Num espaço de aproximadamente 24 horas, Sylvinho foi demitido em Itaquera, Abel foi ofendido na Ilha do Governador e Rogério Ceni ouviu impropérios em Bragança Paulista. O agora ex-técnico do Corinthians tinha oito meses de trabalho, Ceni ainda não completou quatro, enquanto Abel chegou apenas à terceira partida à frente do Fluminense. O que o futebol brasileiro vive é algo mais grave do que imediatismo, do que cobrança por resultados. É uma cultura enraizada. Mergulhamos fundo num sistema todo ele moldado para ir além da banalização da demissão: vivemos a descrença absoluta em processos, vulnerabilizamos treinadores, desqualificamos pessoas. Tudo mundo aceitou jogar o mesmo jogo, até os técnicos, que ajudaram a sabotar uma norma feita, em tese, para protege-los.
Ainda que a regra só se aplicasse ao Campeonato Brasileiro, é simbólico que todos estes eventos registrados na terceira data dos Estaduais tenham coincidido com a rejeição, por parte dos clubes, do regulamento que tentava limitar as trocas de treinadores. A redução de 26% nas trocas de comando em 2021 soa como um número solto quando se conclui que o futebol brasileiro não se permitiu uma experiência mais longa. Porque, no fim, o sistema entendia a regulação mais como estorvo do que como um caminho. A preferência é pela lei da instabilidade a que todos se adaptaram. A regulação não era um um fim em si mesma, mas um passo para uma tentativa de modificar uma cultura. E isto leva tempo. E ao tempo nós temos aversão.

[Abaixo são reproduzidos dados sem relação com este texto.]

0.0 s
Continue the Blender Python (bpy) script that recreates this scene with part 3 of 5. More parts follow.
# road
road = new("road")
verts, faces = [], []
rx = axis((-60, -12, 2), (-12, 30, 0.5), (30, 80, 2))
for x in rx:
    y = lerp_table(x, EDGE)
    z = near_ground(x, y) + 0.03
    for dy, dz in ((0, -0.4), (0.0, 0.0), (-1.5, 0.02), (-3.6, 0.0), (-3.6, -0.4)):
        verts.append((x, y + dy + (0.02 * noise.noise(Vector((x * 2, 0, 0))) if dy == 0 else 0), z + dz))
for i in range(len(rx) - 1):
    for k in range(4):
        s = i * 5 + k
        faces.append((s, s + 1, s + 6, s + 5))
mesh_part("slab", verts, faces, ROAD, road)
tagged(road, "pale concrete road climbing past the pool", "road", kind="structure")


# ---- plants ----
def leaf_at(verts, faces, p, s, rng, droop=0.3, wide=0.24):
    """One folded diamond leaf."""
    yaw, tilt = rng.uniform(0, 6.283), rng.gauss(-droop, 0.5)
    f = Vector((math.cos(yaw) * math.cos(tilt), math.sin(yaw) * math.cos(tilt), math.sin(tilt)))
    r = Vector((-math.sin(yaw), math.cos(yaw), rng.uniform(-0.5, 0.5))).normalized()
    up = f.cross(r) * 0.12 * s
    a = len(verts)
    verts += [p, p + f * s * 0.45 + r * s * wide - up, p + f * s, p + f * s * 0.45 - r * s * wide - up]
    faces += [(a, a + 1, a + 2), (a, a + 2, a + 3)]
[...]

Talvez seja difícil encontrar no mundo um ambiente em que se incorporou de forma tão clara a noção de que o treinador é o elo mais descartável da cadeia. É um círculo vicioso difícil de quebrar. O torcedor crê piamente no poder da troca e pressiona cartolas vulneráveis em clubes sob profundas influências políticas e em permanente busca por conciliação com a arquibancada. O atleta, educado a entender a mudança de seu comandante como inevitável, tornou-se condicionado a esperar pela próxima vítima. Há momentos em que sequer há razão para trabalhar pela salvação de um trabalho em crise, o clube se acomoda à espera do sucessor. E a crônica esportiva, numa realidade agravada em tempos de influenciadores digitais, reforça a narrativa do cargo ameaçado, do ganhar para garantir emprego, da especulação que vende, da indignação que dialoga com a arquibancada raivosa. E realimenta o processo. Tudo isso num tom desrespeitoso, que no lugar de julgar trabalhos, até porque trabalho é o que não há em processos tão rapidamente interrompidos, o que se faz é desqualificar gente, desrespeitar.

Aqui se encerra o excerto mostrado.